2018 yazı için barajların doluluk oranı istanbul için çok da kötü boyutlarda değildir aslında.
burada da görüleceği üzere şu an için %70'lerde bir doluluk mevcuttur. önümüzdeki iki ayda kar yağması durumunda bunun daha da artması mümkün gözüküyor.
Telefon kullanmayı bıraktığım, sosyal medya hesaplarımı kapattığım, interneti çok nadiren kullandığım dolayısıyla bol bol kitap okumaya, doğayla baş başa vakit geçirmeye fırsat bulduğum; bol bol deniz havası aldığım, dört duvar arasından güneşe çıkıp provitamin-D'lerimi çokça D vitaminine dönüştürdüğüm, uzaktaki aile bireylerimle bir arada vakit geçirebildiğim muhteşem ötesi yaz. Zorlu geçen 2 yılımın ardından yaşadığımı hissettim. Muhtemelen dolu dolu geçirebileceğim son yaz oldu bu, tadını çıkarıyorum.
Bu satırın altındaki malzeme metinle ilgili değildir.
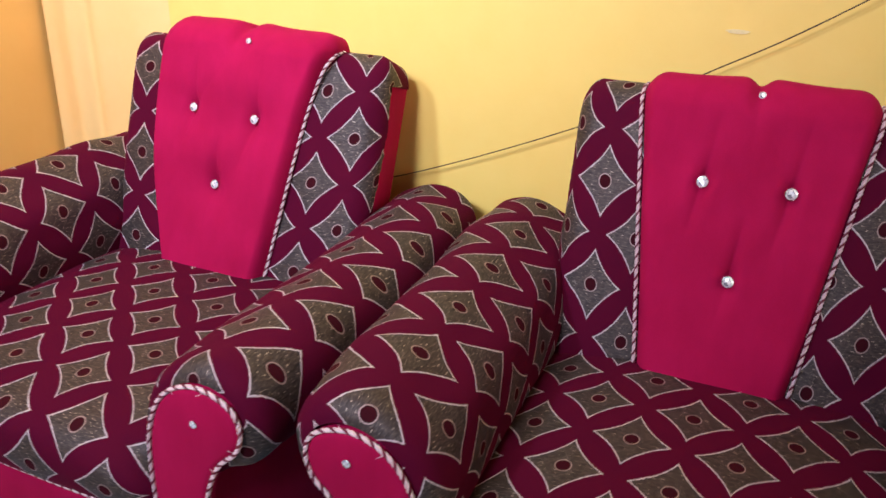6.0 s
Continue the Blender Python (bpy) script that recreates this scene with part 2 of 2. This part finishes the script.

ayak fantezisi yönünden oldukça kesat geçmektedir. bu arada başları pek sıcak olmamakla birlikte, bugünlerde artık oldukça bunaltıcı havalara şahit oluyoruz.
Bordrolu çalışan olarak artık sıksan 3 hafta tatilim var, yaz dönemini tüm yaz tatildeyken daha iyi anlıyorsun, onu söyleyebilirim. Daha önce yazılanlardan anladığım hava yağışlı seyrettiği için keyif alamayanlar var. Bir hikaye anlatayım.
90 lı yılların ortası, ayna grubu yine yazın başında albüm çıkartmış, şarkının adı Leyla. Radyolar çalıp duruyor ve ilk mısra şu: Nasıl da geçti kocaman yaz Haziran'da ortasına gelmemişken aman canım sende diyorsun. Temmuzda ya ama daha var diyorsun. Ağustosta hakkaten az kaldı ya diyorsun. Eylül de ise senin de yazının da diye küfür kıyamet dümdüz gidiyorsun. Bir yaz öyle geçti.
Şimdi bakıyorum. Yağmur geçsin de yaz başlar. Hadi azıcık güneş açsın yaz başlar. Kardeş yarıladık neredeyse, tamam güneş iyidir de yeterince yön diye niye senin havan bozuyor? Bak keyfine zamanı iyi geçir bulamayınca zor gelir. Hadi iyi tatiller herkese.
benim hiç fotoğrafımın olmadığı bir dönemdir. 2018 kışında var ama yazında yok nedense fotoğrafım. tabletim kırılmıştı diye mi acaba? bir de ablamın telefonunda vardıysa silmiş diye ya da bilgisayara atmış diye olabilir.
Ne güzeldi o zamanlar. Hastalık yoktu ve maske denilen o illet şeyi takmıyorduk. Bir sahil kenarında güneşleniyor denize giriyordum. Uzaktan simiiiit denilen adamı durdurup iki tane simit alarak yemiştim. Heyhat.
çok ta ahım şahım değildi ama 2020'den iyiydi. zaten çok süper olan ekonominin (!) günümüzdeki haline gelmeye başladığı zaman. 2013'ten sonra, hele 2016'dan sonra ülkede herşey karanlığa gömülmeye başladı. hele 2020'de.
bu yaz benim için çok bereketli geçmişti. yazlık komşumuz bedava dondurma ısmarlıyordu. bir keresinde oreo'nun külah dondurmasını yemiştim galiba o zaman bedavaya. yazlıkta kalıyorduk. istanbul'da kaldığımız da oluyordu. yazlığımıza misafirler geliyordu. yeğenim 1. sınıfa başlayacaktı ve hazırlık yapıyorduk. okula yazdırmıştık. metroport'a gitmiştik. yarım kokoreç 10 tl falandı ve 5 tl'mi düşürmüştüm bir keresinde ve çok üzülmüştüm.
psikolojimin bozuk olduğu bir yazdı aslında. ablam bende şizofreniden şüpheleniyordu. o yıl boyum kaç cm idi acaba ama o zaman hem çok ölçülmüyordum hem de ayakkabıyla ölçülüyordum. yine de güzel şeylerin de olduğu güzel bir yazdı bence.